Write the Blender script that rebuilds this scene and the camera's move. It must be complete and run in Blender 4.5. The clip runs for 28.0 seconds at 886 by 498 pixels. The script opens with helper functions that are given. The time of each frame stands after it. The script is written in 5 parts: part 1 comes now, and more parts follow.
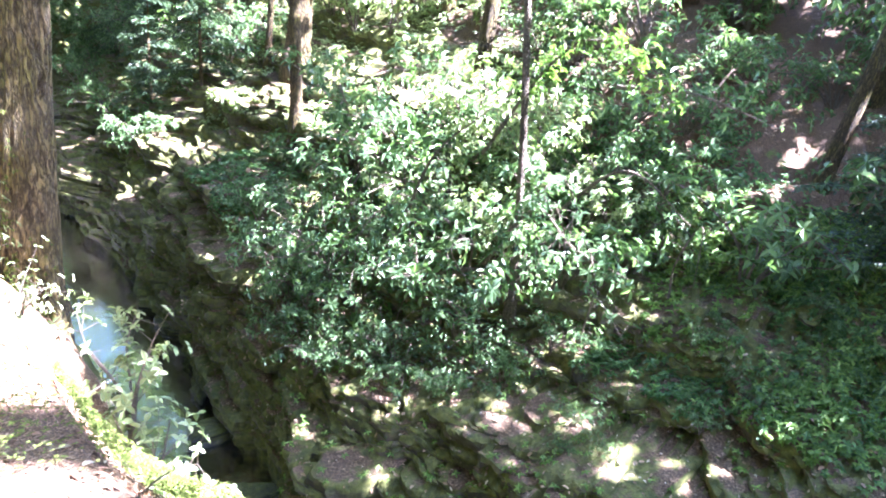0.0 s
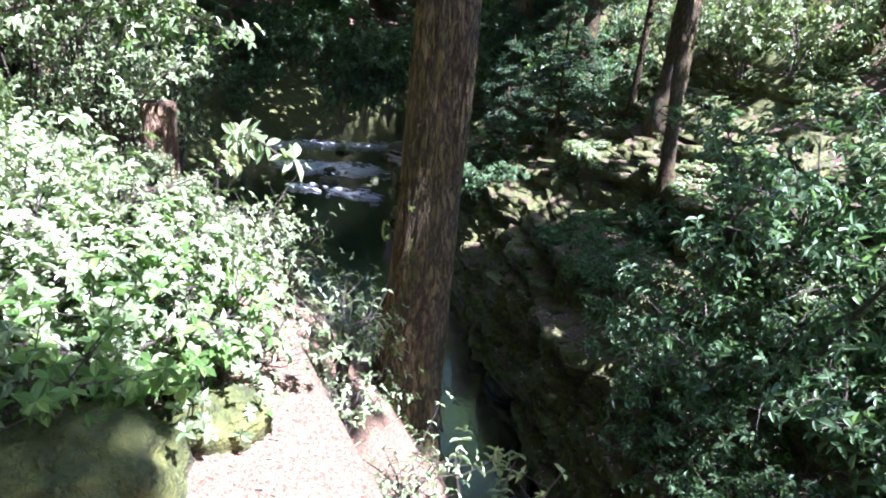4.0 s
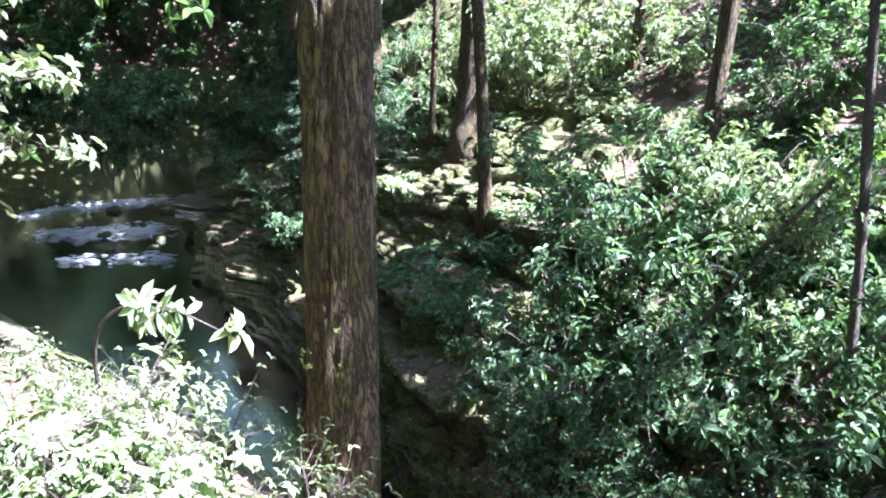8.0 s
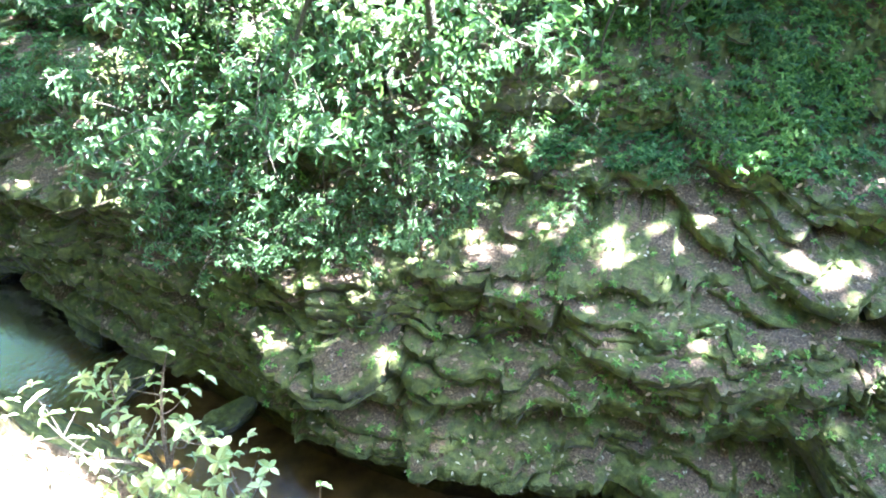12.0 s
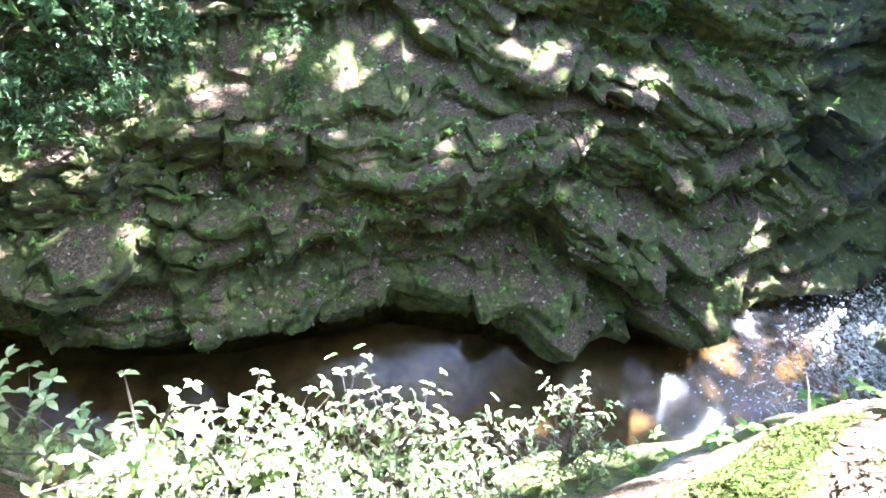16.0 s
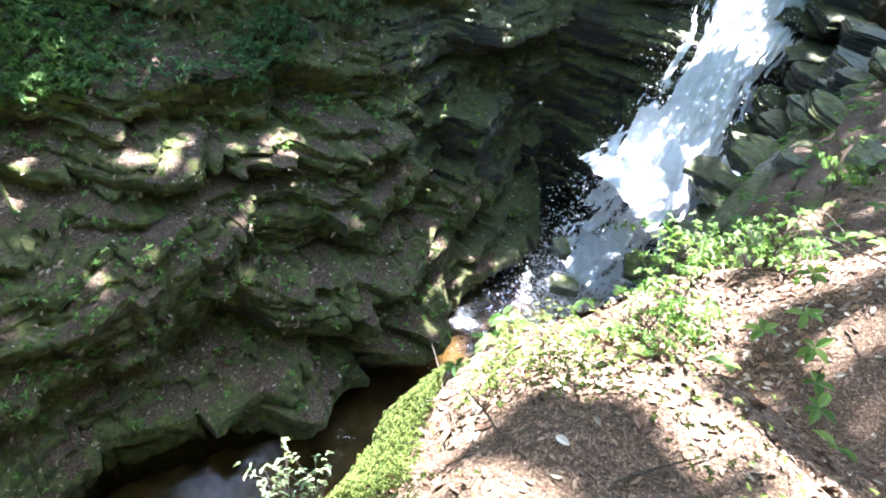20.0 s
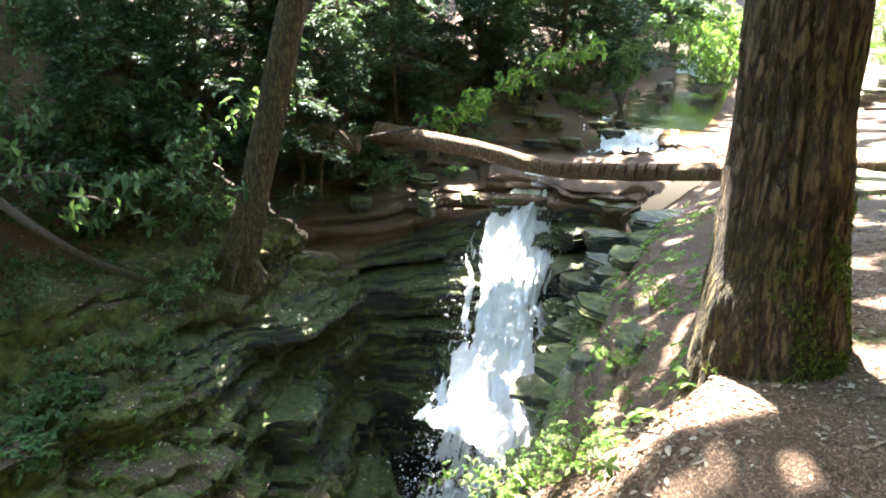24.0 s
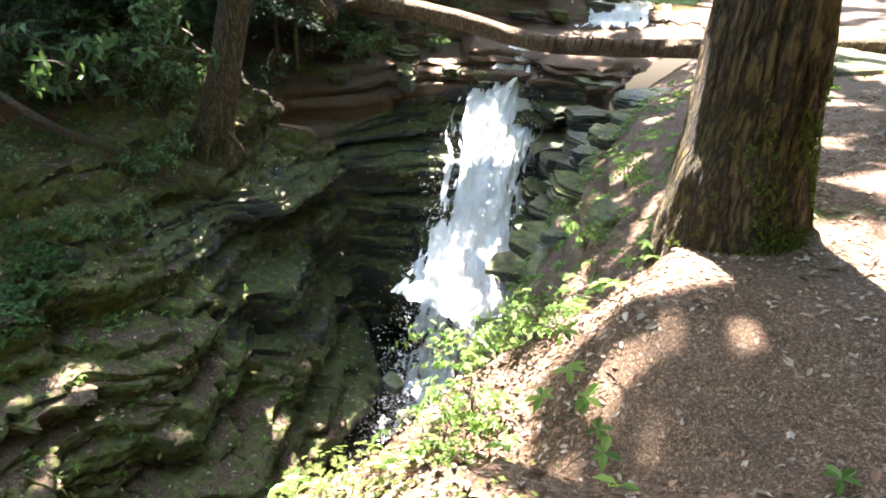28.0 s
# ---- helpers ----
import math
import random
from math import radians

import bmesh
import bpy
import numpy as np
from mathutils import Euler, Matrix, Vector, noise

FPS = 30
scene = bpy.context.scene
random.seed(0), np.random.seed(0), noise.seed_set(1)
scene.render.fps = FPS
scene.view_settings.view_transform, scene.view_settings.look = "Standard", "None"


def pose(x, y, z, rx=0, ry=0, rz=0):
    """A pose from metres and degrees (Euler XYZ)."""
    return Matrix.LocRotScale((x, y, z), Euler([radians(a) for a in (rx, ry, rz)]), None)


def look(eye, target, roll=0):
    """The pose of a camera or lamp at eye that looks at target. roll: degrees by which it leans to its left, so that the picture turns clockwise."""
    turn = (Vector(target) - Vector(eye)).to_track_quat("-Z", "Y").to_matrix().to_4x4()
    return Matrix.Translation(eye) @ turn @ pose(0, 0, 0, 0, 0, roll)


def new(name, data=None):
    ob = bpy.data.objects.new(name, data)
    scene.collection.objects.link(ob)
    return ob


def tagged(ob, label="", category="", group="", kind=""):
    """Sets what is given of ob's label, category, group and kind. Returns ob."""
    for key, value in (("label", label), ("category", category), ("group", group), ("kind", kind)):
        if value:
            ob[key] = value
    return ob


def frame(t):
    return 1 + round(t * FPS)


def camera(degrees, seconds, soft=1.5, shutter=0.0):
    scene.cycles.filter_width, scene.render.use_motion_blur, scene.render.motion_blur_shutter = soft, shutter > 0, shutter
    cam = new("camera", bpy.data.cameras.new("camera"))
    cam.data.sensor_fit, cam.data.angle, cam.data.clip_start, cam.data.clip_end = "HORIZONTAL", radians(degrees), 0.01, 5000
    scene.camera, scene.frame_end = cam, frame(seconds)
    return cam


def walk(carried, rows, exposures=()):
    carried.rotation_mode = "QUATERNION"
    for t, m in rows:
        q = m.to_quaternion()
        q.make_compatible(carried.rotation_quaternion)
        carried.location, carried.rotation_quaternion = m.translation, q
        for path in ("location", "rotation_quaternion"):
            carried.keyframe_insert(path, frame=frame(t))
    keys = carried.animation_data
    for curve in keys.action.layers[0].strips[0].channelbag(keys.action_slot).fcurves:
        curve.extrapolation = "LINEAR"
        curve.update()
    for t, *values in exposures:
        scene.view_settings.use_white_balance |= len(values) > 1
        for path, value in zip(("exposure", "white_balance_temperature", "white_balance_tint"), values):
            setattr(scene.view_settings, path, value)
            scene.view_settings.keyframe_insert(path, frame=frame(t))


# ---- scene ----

● ● ● ● ● ● ●

### WHAT NEEDS TO BE DONE
Take the listing above and restate it word for word, without its pictures.

### FULL RESPONSE
Write the Blender script that rebuilds this scene and the camera's move. It must be complete and run in Blender 4.5. The clip runs for 28.0 seconds at 886 by 498 pixels. The script opens with helper functions that are given. The time of each frame stands after it. The script is written in 5 parts: part 1 comes now, and more parts follow.
0.0 s
4.0 s
8.0 s
12.0 s
16.0 s
20.0 s
24.0 s
28.0 s
# ---- helpers ----
import math
import random
from math import radians

import bmesh
import bpy
import numpy as np
from mathutils import Euler, Matrix, Vector, noise

FPS = 30
scene = bpy.context.scene
random.seed(0), np.random.seed(0), noise.seed_set(1)
scene.render.fps = FPS
scene.view_settings.view_transform, scene.view_settings.look = "Standard", "None"


def pose(x, y, z, rx=0, ry=0, rz=0):
    """A pose from metres and degrees (Euler XYZ)."""
    return Matrix.LocRotScale((x, y, z), Euler([radians(a) for a in (rx, ry, rz)]), None)


def look(eye, target, roll=0):
    """The pose of a camera or lamp at eye that looks at target. roll: degrees by which it leans to its left, so that the picture turns clockwise."""
    turn = (Vector(target) - Vector(eye)).to_track_quat("-Z", "Y").to_matrix().to_4x4()
    return Matrix.Translation(eye) @ turn @ pose(0, 0, 0, 0, 0, roll)


def new(name, data=None):
    ob = bpy.data.objects.new(name, data)
    scene.collection.objects.link(ob)
    return ob


def tagged(ob, label="", category="", group="", kind=""):
    """Sets what is given of ob's label, category, group and kind. Returns ob."""
    for key, value in (("label", label), ("category", category), ("group", group), ("kind", kind)):
        if value:
            ob[key] = value
    return ob


def frame(t):
    return 1 + round(t * FPS)


def camera(degrees, seconds, soft=1.5, shutter=0.0):
    scene.cycles.filter_width, scene.render.use_motion_blur, scene.render.motion_blur_shutter = soft, shutter > 0, shutter
    cam = new("camera", bpy.data.cameras.new("camera"))
    cam.data.sensor_fit, cam.data.angle, cam.data.clip_start, cam.data.clip_end = "HORIZONTAL", radians(degrees), 0.01, 5000
    scene.camera, scene.frame_end = cam, frame(seconds)
    return cam


def walk(carried, rows, exposures=()):
    carried.rotation_mode = "QUATERNION"
    for t, m in rows:
        q = m.to_quaternion()
        q.make_compatible(carried.rotation_quaternion)
        carried.location, carried.rotation_quaternion = m.translation, q
        for path in ("location", "rotation_quaternion"):
            carried.keyframe_insert(path, frame=frame(t))
    keys = carried.animation_data
    for curve in keys.action.layers[0].strips[0].channelbag(keys.action_slot).fcurves:
        curve.extrapolation = "LINEAR"
        curve.update()
    for t, *values in exposures:
        scene.view_settings.use_white_balance |= len(values) > 1
        for path, value in zip(("exposure", "white_balance_temperature", "white_balance_tint"), values):
            setattr(scene.view_settings, path, value)
            scene.view_settings.keyframe_insert(path, frame=frame(t))


# ---- scene ----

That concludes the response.